Increasing the pixel count of the D5 by 25% in comparison with the 16MP D4S enables the new camera to capture more detail than the model it replaces. And although our lab tests indicate that this has a slightly negative impact upon the dynamic range and the signal to noise ratio in raw files, high sensitivity images look very slightly better.
That said, I'd still recommend steering clear of values above ISO102,400, and certainly above ISO409,600 or higher unless it's imperative to get an image and quality isn't a major concern.
The D5 has the type of build we expect from a professional-level camera, and while the control arrangement isn't perfect, existing D4S users will find it easy to swap between models. The touchscreen is a useful addition when reviewing images, but it would have been nice if Nikon had made a bit more use of this feature.
Even in low light the D5's autofocusing system is extremely capable, and it's possible to get long sequences of sharp images of fast-moving subjects.
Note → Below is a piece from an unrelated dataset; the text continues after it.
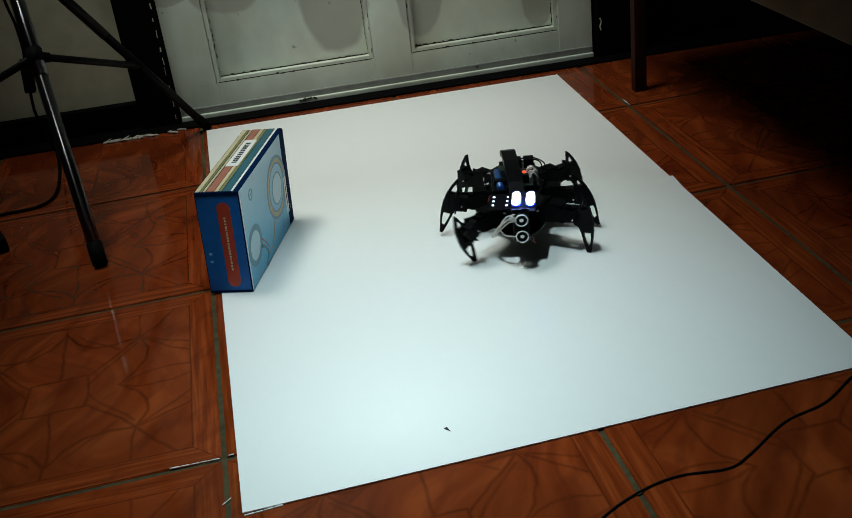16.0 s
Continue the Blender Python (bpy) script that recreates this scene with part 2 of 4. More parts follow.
def part(name, bm, material, parent, label="", at=None):
    ob = link_mesh(name, bm, material)
    ob.parent = parent
    if at is not None:
        ob.matrix_basis = at
    if label:
        tagged(ob, label)
    return ob


def box(size, at=None, bevel=0.0, bm=None, seg=2):
    b = bmesh.new()
    bmesh.ops.create_cube(b, size=1.0, matrix=Matrix.Diagonal((*size, 1)))
    if bevel:
        bmesh.ops.bevel(b, geom=b.edges[:], offset=bevel, segments=seg, profile=0.7, affect="EDGES")
    b.transform(at or Matrix())
    return join(bm, b)


def join(bm, b):
    if bm is None:
        return b
    me = bpy.data.meshes.new("tmp")
    b.to_mesh(me)
    b.free()
    bm.from_mesh(me)
    bpy.data.meshes.remove(me)
    return bm


def rod(a, c, r, bm=None, r2=None, seg=16):
    a, c = Vector(a), Vector(c)
    b = bmesh.new()
    bmesh.ops.create_cone(b, cap_ends=True, segments=seg, radius1=r, radius2=r if r2 is None else r2, depth=(c - a).length)
    b.transform(Matrix.Translation((a + c) / 2) @ (c - a).to_track_quat("Z", "Y").to_matrix().to_4x4())
    for f in b.faces:
        f.smooth = len(f.verts) == 4
    return join(bm, b)


def smooth_path(points, steps=8):
    """Points of a smooth line through the given ones."""
    p = [Vector(v) for v in points]
    p = [p[0] * 2 - p[1], *p, p[-1] * 2 - p[-2]]
    out = []
    for i in range(1, len(p) - 2):
        a, b, c, d = p[i - 1:i + 3]
        for k in range(steps):
            t = k / steps
            out.append(0.5 * (2 * b + (c - a) * t + (2 * a - 5 * b + 4 * c - d) * t ** 2 + (3 * b - a - 3 * c + d) * t ** 3))
    return out + [p[-2]]


def tube(points, r, bm=None, steps=8, seg=8):
    """A bent wire of round section."""
    p = smooth_path(points, steps)
    b = bmesh.new()
    rings = []
    up = Vector((0.13, 0.21, 1)).normalized()
    for i, v in enumerate(p):
        d = (p[min(i + 1, len(p) - 1)] - p[max(i - 1, 0)]).normalized()
        s = d.cross(up).normalized()
        u = s.cross(d)
        rings.append([b.verts.new(v + (s * math.cos(a) + u * math.sin(a)) * r) for a in (2 * math.pi * k / seg for k in range(seg))])
    for q, w in zip(rings, rings[1:]):
        for k in range(seg):
            b.faces.new((q[k], q[(k + 1) % seg], w[(k + 1) % seg], w[k])).smooth = True
    b.faces.new(rings[0][::-1])
    b.faces.new(rings[-1])
    return join(bm, b)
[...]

As well as providing more room for a larger battery, the purpose of the vertical grip on twin-gripped cameras is to make them easier to hold and operate when shooting portrait-format images. The D5's vertical grip goes some way to achieving this, but it's not as successful as the Canon 1DX Mk II's implementation.
The AF controller (aka sub-selector) isn't in the same location relative to the grip, so as you swap from horizontal to upright shooting you find yourself reaching towards the wrong place. This is something D4S photographers will be well used to, and which most will have adapted to, but it's not ideal. Nikon could also do with rethinking some of the interface to make key features easier to find and adjust quickly.
The counter argument to these handling issues is that the D5 has been kept the same to make it easier for working photographers to upgrade from the D4S, or keep their D4S as a second body to the D5. But if that's the case, does that mean we can never have any handling improvements?
The D5's limited 4K recording capability is disappointing, and it rules the camera out for many photographers wishing to shoot both stills and video professionally. This may change if the promised firmware upgrade arrives soon.
The Nikon D5 is a great camera and a worthwhile upgrade to the D4S, but there are a few niggles that if addressed could make it an absolute belter. The top sensitivity expansion settings are headline-grabbing and largely useless to most photographers, but the image quality in the native sensitivity range is high, provided you keep an eye on the exposure.
Autofocusing is blisteringly fast, and able to keep up with fast-moving subjects and a continuous shooting speed of 12 frames per second, making the D5 a great choice for professional photographers looking to shoot this summer's Olympic games – but a few may look enviously at their Canon-toting colleagues, who have better video capability and more streamlined handling.